§ **GIVEN PROBLEM**
Repeat exactly the lines running from the line that contains "q = m.to_quaternion()" to the line that contains "scene.view_settings.use_white_balance |= len(values)"; include both ends and add nothing.

====

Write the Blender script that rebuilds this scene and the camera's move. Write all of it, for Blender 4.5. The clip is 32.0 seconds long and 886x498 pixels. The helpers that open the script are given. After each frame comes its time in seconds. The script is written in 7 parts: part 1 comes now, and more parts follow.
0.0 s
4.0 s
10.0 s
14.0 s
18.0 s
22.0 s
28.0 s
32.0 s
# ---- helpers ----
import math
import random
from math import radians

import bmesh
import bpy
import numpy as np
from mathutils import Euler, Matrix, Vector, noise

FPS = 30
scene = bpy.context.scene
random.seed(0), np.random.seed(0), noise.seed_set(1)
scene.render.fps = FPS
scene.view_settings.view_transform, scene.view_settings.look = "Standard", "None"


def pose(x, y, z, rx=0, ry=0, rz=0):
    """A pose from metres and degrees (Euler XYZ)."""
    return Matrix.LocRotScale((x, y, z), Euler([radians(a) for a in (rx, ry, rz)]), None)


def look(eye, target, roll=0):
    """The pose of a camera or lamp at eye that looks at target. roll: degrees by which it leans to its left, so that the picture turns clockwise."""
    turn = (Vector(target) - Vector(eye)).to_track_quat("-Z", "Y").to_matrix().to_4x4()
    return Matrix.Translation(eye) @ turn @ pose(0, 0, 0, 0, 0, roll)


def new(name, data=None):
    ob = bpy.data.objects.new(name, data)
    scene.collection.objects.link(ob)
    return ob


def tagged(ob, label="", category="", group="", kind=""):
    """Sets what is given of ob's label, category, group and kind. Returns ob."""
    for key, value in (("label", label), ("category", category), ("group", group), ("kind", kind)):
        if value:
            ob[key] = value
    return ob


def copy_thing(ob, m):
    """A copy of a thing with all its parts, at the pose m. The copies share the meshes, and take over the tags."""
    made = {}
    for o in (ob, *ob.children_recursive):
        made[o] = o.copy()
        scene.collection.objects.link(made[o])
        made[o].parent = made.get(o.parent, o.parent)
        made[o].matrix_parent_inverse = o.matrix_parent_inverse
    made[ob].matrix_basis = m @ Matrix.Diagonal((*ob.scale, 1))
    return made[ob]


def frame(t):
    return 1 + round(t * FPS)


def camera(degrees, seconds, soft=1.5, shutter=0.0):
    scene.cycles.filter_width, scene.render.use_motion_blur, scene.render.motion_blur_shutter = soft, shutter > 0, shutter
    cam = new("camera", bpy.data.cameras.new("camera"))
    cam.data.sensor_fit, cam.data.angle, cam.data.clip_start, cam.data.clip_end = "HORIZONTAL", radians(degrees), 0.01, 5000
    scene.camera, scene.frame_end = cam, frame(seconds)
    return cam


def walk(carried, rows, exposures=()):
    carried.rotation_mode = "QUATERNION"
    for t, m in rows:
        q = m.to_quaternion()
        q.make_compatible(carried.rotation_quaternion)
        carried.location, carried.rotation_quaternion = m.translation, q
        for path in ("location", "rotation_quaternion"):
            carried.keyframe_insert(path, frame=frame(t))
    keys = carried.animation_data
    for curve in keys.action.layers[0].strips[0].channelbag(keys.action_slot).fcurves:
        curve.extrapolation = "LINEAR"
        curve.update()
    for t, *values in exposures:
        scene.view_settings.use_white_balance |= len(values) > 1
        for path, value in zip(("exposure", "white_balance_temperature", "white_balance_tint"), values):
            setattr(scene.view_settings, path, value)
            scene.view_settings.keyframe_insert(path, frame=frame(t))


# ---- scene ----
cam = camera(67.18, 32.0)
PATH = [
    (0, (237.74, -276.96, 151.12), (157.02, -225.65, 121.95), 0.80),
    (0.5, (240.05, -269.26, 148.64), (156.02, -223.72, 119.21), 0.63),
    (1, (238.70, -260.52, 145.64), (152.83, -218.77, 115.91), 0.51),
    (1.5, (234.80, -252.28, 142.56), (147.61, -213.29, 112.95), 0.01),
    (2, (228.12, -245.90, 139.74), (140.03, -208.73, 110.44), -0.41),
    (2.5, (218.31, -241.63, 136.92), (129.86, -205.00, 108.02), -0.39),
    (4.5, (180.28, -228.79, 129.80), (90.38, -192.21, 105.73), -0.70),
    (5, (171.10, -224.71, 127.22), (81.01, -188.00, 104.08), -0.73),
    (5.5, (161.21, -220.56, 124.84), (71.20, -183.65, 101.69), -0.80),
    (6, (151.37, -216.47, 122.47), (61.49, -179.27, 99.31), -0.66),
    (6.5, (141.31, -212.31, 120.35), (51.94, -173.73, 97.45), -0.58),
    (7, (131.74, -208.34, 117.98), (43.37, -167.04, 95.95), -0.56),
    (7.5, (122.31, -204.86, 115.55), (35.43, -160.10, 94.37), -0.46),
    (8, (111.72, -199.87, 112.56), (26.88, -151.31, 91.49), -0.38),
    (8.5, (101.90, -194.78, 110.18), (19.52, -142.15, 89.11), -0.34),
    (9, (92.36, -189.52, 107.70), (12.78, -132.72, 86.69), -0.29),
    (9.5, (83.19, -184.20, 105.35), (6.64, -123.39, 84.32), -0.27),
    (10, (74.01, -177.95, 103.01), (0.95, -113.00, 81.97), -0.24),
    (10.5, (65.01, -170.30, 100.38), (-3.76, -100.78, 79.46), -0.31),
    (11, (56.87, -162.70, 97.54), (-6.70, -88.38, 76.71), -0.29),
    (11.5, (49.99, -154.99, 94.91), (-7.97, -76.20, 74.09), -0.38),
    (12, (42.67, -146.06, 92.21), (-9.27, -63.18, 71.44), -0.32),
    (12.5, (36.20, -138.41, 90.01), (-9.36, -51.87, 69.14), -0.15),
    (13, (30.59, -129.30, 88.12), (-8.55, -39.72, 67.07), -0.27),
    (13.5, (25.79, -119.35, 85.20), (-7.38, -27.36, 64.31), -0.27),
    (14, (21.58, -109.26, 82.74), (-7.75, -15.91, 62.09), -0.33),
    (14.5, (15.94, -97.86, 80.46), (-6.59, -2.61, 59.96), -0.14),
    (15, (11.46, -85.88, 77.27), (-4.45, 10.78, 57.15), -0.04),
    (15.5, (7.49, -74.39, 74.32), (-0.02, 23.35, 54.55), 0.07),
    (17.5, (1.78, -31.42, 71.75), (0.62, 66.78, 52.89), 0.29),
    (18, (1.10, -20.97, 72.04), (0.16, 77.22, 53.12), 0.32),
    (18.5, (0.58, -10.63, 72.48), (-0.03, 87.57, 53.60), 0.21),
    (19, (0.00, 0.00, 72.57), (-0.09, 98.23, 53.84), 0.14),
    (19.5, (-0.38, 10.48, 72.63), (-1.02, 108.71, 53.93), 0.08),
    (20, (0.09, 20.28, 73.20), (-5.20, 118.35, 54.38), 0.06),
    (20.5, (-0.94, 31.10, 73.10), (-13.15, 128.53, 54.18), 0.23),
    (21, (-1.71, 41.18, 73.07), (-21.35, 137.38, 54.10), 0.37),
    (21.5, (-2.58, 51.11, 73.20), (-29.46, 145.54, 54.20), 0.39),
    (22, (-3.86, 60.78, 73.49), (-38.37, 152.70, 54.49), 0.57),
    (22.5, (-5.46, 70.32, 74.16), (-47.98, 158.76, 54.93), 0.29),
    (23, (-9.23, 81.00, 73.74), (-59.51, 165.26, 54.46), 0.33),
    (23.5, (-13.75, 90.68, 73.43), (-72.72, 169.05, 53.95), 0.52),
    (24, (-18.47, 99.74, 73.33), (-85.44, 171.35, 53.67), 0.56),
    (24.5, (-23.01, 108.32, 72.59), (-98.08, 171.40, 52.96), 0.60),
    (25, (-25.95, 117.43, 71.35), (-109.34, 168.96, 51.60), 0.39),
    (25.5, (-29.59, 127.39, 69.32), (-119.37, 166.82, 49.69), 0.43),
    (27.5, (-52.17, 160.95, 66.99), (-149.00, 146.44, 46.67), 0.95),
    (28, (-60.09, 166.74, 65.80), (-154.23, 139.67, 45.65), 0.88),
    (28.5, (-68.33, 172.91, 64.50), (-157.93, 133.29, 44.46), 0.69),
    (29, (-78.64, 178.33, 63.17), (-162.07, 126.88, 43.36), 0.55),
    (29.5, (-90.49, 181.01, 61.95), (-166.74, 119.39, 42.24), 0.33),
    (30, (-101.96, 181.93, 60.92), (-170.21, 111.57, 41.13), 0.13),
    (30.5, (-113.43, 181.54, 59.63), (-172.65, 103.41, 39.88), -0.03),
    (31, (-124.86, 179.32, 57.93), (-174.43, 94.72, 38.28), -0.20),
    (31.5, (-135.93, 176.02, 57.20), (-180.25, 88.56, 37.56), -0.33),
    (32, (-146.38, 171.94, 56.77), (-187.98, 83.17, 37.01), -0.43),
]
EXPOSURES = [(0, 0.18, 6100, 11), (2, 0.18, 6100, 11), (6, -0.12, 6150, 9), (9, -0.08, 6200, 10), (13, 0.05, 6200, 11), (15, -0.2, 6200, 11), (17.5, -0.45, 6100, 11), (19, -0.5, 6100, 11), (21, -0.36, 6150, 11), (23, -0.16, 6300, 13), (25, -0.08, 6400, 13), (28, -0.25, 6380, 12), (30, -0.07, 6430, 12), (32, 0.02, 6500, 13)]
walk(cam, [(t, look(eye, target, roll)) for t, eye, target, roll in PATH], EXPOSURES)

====

§ **THE RESULT**
        q = m.to_quaternion()
        q.make_compatible(carried.rotation_quaternion)
        carried.location, carried.rotation_quaternion = m.translation, q
        for path in ("location", "rotation_quaternion"):
            carried.keyframe_insert(path, frame=frame(t))
    keys = carried.animation_data
    for curve in keys.action.layers[0].strips[0].channelbag(keys.action_slot).fcurves:
        curve.extrapolation = "LINEAR"
        curve.update()
    for t, *values in exposures:
        scene.view_settings.use_white_balance |= len(values) > 1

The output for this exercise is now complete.